## COLLECTED DATA
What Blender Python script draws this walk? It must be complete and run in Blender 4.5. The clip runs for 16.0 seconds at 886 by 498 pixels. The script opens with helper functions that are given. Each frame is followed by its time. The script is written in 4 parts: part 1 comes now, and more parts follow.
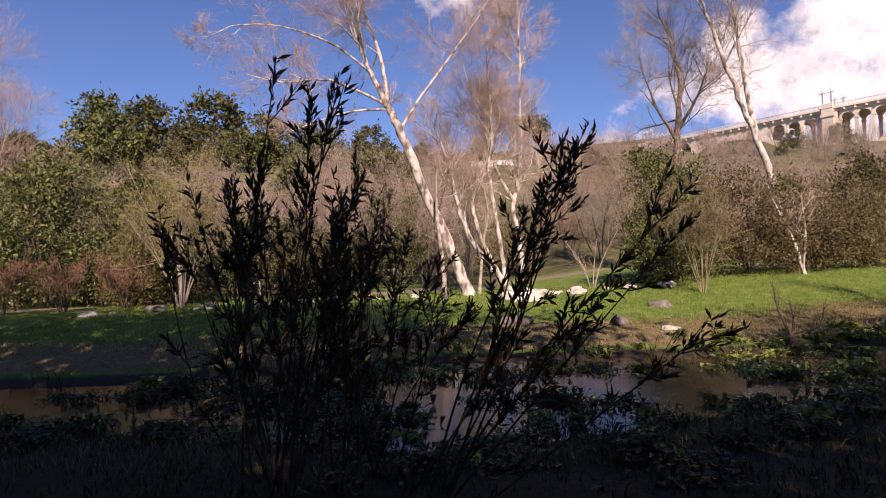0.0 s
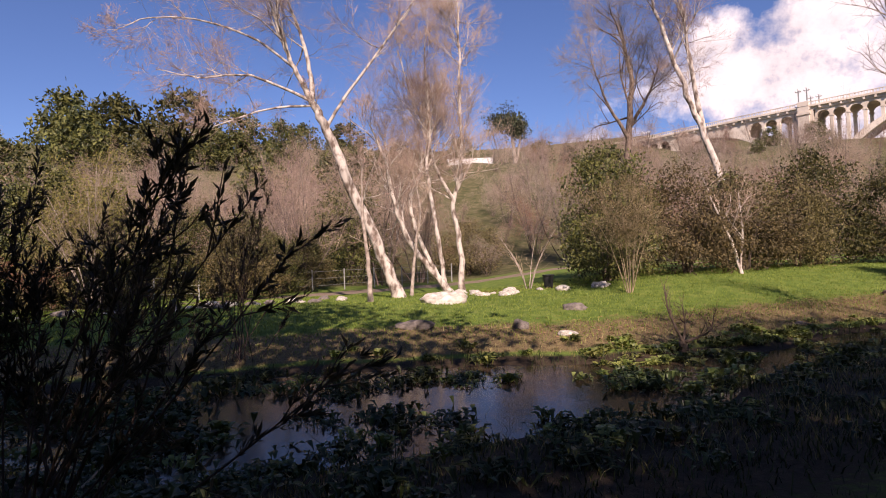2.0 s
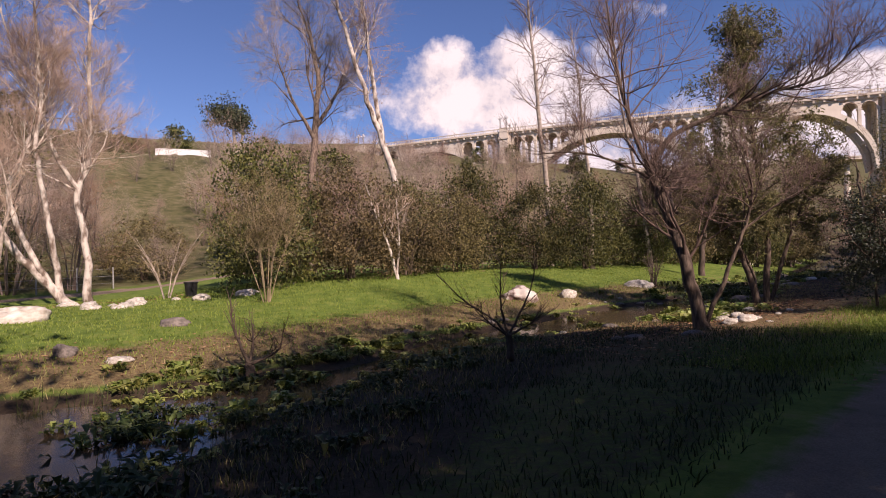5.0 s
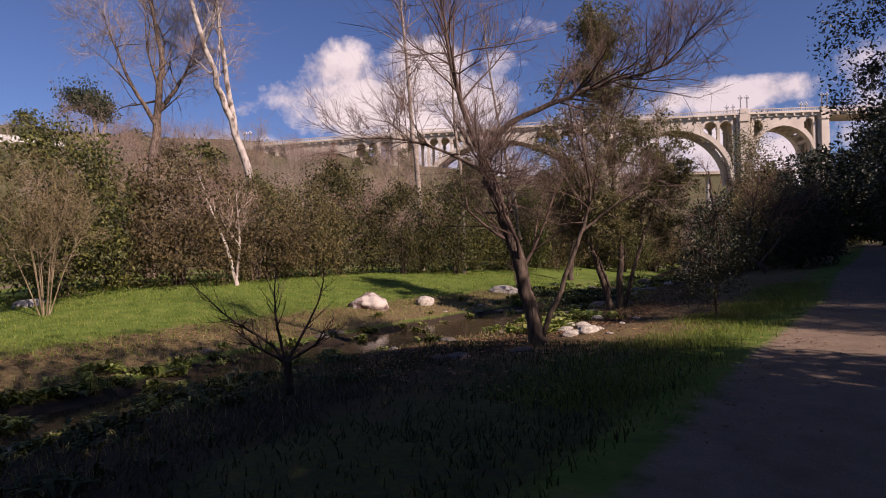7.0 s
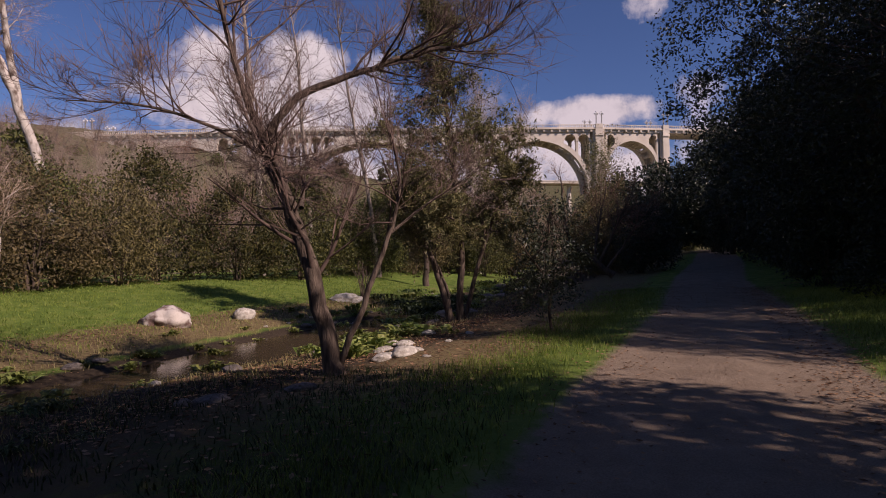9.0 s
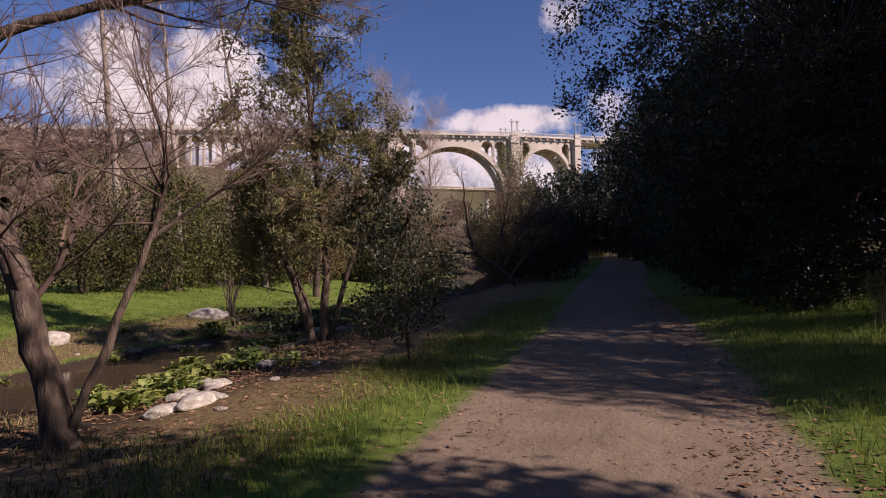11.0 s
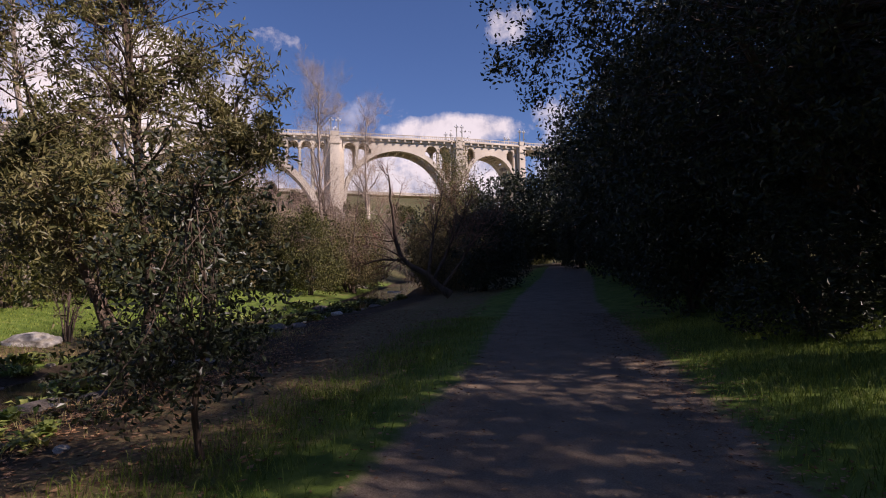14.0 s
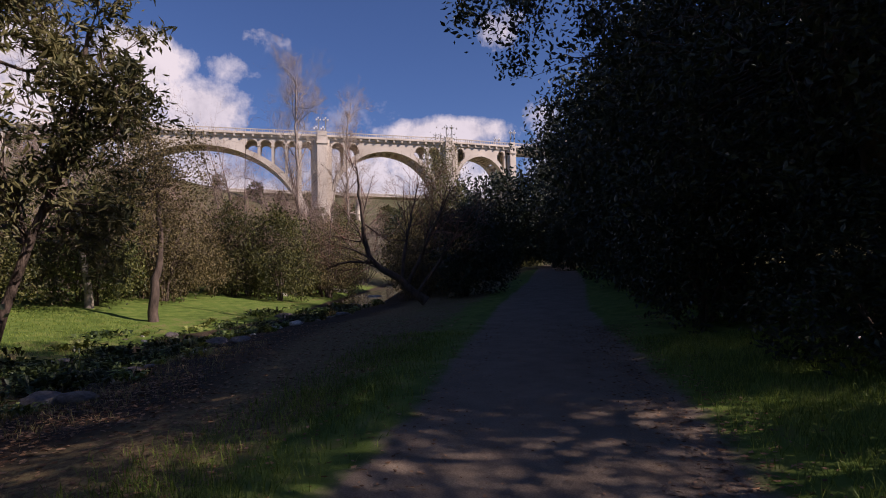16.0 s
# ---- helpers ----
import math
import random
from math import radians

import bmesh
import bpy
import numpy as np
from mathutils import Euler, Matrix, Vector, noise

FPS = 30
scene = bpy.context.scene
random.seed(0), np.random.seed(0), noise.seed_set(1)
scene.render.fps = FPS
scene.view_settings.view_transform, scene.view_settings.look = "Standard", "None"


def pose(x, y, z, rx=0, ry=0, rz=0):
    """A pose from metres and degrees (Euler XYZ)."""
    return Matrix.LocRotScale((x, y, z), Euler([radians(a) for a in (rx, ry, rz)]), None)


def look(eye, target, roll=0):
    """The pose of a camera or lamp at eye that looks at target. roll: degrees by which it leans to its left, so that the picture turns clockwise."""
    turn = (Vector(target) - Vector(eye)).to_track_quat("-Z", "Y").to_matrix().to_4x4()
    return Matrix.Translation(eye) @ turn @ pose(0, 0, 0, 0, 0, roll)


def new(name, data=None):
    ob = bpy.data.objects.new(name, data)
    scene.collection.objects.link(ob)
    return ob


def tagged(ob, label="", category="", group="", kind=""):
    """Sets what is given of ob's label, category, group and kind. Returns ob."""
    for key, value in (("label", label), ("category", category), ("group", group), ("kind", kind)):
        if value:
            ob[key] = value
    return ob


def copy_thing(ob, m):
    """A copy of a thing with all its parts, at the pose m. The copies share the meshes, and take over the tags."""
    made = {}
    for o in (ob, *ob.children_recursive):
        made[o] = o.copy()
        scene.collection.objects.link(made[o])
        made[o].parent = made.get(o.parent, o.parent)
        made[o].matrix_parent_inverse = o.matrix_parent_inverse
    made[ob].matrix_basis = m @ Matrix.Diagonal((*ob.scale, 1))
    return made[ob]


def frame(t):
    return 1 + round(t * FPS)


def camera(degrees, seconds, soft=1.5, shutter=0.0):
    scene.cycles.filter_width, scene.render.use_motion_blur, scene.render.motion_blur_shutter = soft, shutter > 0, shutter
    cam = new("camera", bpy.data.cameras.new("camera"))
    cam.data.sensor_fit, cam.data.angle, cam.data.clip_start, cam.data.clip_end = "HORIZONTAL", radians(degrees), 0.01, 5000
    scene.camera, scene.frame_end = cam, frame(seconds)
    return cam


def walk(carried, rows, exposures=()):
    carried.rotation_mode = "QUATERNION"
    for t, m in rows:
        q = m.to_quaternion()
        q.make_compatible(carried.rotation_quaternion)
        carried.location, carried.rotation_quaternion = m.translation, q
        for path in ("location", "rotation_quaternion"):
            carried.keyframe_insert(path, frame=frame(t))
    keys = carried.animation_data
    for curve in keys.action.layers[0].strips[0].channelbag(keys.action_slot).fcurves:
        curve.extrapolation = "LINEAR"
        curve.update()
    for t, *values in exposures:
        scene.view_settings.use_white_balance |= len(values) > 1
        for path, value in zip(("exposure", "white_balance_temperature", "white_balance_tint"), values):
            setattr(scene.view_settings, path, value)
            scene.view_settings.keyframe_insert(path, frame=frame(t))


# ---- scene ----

## PROBLEM DETAILS
Track down every line with the word "path" and copy it.

## COMPLETED TASK
        for path in ("location", "rotation_quaternion"):
            carried.keyframe_insert(path, frame=frame(t))
        for path, value in zip(("exposure", "white_balance_temperature", "white_balance_tint"), values):
            setattr(scene.view_settings, path, value)
            scene.view_settings.keyframe_insert(path, frame=frame(t))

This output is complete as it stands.